(Entries with animation source code)
----------

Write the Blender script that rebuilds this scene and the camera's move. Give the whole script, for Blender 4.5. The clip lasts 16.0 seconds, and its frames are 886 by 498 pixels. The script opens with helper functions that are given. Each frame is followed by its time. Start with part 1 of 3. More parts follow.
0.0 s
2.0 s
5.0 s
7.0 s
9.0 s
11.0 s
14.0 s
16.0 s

----------

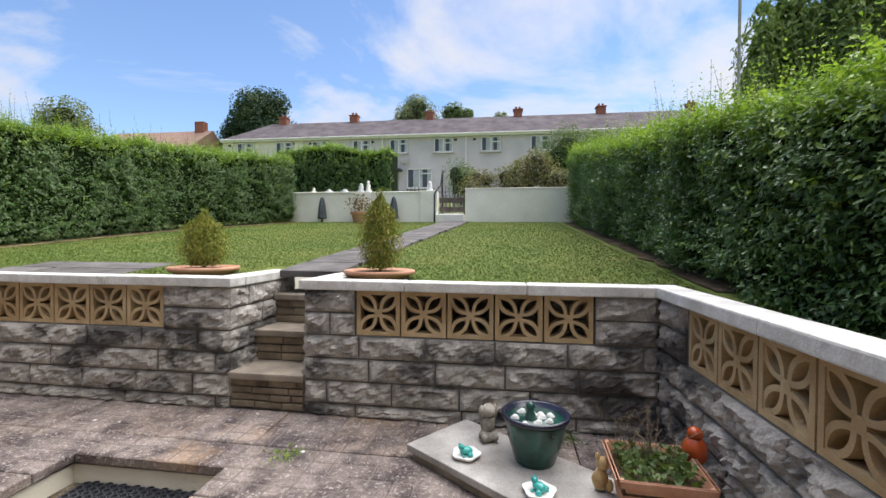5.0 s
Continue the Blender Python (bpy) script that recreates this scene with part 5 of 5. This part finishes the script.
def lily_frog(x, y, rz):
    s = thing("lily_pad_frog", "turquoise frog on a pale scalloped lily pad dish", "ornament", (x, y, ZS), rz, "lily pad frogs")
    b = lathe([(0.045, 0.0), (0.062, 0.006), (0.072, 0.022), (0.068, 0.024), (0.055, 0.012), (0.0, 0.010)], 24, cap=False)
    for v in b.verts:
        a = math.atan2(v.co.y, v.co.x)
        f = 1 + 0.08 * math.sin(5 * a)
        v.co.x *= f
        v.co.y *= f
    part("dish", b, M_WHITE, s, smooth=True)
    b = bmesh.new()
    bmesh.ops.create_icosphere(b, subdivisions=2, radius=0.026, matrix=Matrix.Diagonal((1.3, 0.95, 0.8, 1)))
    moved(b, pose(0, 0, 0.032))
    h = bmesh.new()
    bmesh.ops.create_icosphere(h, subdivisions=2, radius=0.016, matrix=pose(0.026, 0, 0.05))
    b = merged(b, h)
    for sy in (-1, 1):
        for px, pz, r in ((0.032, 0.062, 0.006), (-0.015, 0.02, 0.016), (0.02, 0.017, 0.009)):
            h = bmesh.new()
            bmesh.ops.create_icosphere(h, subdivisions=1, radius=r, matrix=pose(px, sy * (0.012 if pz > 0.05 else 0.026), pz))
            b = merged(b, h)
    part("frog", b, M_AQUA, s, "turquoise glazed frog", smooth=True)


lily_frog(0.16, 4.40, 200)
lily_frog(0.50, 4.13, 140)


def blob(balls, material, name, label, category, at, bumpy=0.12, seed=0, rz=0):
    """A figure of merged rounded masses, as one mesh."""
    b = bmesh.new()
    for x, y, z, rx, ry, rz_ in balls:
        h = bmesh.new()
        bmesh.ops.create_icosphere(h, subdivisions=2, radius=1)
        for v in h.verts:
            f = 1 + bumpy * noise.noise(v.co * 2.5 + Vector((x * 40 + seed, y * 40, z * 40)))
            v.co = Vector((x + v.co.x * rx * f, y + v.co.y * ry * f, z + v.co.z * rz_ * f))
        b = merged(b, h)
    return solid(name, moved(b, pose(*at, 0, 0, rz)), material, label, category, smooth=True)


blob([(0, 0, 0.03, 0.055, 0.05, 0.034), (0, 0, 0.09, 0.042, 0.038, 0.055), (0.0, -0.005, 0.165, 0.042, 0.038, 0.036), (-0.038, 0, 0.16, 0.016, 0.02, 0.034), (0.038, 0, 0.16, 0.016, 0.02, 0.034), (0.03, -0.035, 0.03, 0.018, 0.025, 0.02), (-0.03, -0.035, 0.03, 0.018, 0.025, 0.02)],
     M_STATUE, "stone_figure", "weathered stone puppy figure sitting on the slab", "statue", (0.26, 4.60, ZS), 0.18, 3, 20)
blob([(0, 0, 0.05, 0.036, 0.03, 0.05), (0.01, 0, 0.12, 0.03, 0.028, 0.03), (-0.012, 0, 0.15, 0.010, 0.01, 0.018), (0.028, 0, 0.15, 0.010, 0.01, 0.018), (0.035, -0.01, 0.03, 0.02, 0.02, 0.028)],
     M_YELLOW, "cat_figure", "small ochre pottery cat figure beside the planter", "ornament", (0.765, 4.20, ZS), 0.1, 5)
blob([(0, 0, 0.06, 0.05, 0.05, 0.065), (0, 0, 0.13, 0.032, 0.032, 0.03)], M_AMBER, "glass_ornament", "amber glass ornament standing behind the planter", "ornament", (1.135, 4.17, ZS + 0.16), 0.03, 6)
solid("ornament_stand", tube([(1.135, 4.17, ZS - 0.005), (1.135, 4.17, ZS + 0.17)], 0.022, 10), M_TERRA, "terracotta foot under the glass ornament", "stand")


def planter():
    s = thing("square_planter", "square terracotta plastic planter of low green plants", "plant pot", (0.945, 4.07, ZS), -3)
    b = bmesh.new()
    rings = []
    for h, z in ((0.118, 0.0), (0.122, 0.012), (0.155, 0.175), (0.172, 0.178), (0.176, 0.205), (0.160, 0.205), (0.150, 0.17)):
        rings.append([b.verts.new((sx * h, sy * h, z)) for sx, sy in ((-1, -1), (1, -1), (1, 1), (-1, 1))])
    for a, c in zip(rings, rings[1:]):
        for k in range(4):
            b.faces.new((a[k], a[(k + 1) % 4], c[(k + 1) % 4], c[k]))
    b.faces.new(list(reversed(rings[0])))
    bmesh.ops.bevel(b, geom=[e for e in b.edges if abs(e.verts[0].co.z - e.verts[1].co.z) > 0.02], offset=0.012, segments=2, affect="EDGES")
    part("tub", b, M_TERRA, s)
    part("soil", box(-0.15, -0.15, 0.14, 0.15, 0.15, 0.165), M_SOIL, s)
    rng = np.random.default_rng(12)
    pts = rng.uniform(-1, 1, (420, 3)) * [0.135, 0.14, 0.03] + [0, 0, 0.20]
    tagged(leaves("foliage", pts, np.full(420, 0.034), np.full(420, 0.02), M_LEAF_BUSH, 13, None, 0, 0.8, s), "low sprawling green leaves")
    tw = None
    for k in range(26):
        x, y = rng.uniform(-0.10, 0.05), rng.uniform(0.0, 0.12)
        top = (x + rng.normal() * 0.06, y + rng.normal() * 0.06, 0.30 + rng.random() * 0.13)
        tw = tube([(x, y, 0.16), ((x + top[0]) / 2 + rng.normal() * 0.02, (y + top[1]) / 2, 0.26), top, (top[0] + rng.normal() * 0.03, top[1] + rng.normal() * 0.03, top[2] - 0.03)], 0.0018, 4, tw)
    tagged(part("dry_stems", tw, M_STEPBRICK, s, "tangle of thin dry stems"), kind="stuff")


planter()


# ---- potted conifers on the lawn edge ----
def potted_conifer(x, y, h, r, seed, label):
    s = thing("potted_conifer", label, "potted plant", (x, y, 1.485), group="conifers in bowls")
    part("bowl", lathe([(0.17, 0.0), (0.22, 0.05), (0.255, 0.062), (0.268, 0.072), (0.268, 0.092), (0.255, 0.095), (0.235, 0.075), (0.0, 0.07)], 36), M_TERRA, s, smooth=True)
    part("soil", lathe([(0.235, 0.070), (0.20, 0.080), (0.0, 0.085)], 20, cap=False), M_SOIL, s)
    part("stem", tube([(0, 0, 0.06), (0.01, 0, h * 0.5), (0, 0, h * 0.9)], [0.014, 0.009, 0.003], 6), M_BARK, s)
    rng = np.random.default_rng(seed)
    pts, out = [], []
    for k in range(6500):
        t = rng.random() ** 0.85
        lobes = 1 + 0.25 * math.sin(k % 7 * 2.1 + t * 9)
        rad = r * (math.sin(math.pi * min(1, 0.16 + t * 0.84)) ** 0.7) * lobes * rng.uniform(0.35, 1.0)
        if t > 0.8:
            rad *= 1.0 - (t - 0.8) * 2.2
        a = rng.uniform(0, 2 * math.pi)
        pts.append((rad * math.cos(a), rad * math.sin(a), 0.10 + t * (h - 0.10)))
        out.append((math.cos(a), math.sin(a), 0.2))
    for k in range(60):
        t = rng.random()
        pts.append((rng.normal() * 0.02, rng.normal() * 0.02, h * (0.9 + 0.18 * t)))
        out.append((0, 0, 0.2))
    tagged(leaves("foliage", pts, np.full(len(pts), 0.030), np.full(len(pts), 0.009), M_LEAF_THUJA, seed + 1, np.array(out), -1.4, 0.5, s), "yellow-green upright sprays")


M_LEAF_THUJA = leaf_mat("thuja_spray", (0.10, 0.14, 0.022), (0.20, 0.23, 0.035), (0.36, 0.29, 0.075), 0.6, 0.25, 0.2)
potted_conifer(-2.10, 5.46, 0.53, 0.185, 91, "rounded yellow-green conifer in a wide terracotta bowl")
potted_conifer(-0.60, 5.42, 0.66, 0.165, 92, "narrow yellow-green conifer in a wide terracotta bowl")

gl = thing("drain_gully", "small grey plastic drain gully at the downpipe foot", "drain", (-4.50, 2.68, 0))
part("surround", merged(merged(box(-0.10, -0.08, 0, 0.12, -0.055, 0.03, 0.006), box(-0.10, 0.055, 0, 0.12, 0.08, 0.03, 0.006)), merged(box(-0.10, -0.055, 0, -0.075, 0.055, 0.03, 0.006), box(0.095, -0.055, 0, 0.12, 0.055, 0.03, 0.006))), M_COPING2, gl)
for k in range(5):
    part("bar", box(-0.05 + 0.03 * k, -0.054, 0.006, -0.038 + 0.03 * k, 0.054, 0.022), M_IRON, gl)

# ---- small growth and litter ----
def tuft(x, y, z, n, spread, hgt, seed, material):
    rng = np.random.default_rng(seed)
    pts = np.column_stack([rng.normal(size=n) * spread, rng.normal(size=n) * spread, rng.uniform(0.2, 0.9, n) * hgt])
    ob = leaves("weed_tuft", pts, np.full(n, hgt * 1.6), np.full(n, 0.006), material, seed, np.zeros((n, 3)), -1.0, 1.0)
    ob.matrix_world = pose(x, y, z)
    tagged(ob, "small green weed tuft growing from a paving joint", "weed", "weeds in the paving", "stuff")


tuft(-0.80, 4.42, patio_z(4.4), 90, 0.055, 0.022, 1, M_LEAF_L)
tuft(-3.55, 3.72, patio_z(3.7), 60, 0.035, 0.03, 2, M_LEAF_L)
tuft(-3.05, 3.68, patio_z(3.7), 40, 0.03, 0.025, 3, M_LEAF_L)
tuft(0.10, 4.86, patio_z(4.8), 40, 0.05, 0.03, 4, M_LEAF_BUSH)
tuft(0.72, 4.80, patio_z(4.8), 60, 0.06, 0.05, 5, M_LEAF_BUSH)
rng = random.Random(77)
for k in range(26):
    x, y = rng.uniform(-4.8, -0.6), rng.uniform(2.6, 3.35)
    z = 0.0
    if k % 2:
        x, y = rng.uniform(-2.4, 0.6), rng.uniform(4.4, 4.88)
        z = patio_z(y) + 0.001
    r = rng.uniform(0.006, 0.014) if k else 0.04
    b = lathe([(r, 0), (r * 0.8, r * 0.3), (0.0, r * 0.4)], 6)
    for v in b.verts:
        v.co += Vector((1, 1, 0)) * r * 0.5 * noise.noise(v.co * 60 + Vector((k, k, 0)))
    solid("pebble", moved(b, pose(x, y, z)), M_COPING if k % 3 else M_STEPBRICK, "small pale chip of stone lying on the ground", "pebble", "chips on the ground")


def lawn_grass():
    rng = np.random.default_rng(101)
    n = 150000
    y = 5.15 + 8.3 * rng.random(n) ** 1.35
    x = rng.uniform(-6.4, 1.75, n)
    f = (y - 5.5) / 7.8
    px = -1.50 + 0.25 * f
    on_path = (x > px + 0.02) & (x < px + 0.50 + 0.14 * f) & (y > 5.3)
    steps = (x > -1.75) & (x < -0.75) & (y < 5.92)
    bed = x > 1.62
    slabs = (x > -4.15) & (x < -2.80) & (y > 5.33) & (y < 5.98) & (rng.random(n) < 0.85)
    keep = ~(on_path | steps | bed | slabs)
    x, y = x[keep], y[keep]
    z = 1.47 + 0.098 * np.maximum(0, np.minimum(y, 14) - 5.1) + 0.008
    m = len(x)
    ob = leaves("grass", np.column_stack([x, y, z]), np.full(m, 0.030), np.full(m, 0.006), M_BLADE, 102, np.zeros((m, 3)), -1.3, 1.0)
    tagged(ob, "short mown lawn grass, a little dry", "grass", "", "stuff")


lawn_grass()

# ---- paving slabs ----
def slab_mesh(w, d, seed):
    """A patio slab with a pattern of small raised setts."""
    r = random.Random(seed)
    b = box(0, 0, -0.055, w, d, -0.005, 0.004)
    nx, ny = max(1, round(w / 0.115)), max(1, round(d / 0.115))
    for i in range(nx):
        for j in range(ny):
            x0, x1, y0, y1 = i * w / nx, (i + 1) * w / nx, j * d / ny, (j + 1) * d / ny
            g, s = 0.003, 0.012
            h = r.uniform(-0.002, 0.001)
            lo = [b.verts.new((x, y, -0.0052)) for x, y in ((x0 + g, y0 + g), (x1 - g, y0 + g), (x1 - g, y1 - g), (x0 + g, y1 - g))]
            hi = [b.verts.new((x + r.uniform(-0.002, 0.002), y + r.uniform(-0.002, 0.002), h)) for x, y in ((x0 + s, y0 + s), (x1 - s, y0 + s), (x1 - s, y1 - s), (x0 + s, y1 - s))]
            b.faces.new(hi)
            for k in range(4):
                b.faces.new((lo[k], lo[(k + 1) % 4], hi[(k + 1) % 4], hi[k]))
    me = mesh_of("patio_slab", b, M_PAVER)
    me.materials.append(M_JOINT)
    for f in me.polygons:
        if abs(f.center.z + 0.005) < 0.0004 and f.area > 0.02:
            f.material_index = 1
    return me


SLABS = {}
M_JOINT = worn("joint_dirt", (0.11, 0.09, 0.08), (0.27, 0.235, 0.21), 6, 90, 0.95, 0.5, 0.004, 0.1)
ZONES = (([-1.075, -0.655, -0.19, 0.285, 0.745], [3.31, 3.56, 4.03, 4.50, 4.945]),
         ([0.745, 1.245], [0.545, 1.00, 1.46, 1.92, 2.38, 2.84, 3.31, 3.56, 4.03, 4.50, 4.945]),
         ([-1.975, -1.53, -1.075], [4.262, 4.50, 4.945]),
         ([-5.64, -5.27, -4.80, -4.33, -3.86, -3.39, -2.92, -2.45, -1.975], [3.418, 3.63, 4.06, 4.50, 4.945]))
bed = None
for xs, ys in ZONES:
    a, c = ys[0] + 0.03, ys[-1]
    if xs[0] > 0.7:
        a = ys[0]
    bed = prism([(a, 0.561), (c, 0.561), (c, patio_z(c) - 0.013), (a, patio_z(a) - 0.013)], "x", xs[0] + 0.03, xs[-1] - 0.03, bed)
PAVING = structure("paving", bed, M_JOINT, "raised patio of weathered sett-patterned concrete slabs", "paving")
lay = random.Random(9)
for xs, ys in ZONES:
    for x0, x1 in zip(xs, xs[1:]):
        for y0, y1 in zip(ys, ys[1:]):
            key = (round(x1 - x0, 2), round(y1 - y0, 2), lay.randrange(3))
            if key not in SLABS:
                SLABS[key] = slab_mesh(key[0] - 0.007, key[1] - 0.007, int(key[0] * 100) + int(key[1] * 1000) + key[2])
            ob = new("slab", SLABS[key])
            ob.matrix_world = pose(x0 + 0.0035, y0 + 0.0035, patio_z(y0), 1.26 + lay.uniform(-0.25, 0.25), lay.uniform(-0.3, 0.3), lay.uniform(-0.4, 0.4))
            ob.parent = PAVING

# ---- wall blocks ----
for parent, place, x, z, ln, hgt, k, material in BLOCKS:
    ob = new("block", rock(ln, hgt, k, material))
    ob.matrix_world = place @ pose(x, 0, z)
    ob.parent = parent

----------

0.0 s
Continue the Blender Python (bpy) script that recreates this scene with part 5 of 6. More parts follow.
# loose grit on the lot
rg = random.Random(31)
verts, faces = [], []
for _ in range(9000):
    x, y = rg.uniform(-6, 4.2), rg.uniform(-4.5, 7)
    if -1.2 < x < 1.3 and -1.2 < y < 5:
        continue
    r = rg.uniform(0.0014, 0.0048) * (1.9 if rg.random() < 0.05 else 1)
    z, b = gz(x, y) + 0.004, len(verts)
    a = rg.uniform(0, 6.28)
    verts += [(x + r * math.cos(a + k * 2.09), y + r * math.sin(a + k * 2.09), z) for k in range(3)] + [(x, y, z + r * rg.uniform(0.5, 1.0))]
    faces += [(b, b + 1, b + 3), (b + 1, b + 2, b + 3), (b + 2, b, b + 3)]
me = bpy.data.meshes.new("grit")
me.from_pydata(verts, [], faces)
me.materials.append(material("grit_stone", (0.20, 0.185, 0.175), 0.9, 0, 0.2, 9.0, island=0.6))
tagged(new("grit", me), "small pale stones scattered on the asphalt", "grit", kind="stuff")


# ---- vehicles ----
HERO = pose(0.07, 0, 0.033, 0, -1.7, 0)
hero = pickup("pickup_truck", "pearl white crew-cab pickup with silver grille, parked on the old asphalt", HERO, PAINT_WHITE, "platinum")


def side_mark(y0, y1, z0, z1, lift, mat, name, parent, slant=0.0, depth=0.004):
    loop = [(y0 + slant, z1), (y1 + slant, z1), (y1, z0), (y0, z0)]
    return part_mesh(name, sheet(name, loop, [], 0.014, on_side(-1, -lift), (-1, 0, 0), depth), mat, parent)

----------

REQUIREMENTS: Copy each line containing the word "that" from the data.

SOLVED PROBLEM:
Write the Blender script that rebuilds this scene and the camera's move. Give the whole script, for Blender 4.5. The clip lasts 16.0 seconds, and its frames are 886 by 498 pixels. The script opens with helper functions that are given. Each frame is followed by its time. Start with part 1 of 3. More parts follow.
Continue the Blender Python (bpy) script that recreates this scene with part 5 of 5. This part finishes the script.
Continue the Blender Python (bpy) script that recreates this scene with part 5 of 6. More parts follow.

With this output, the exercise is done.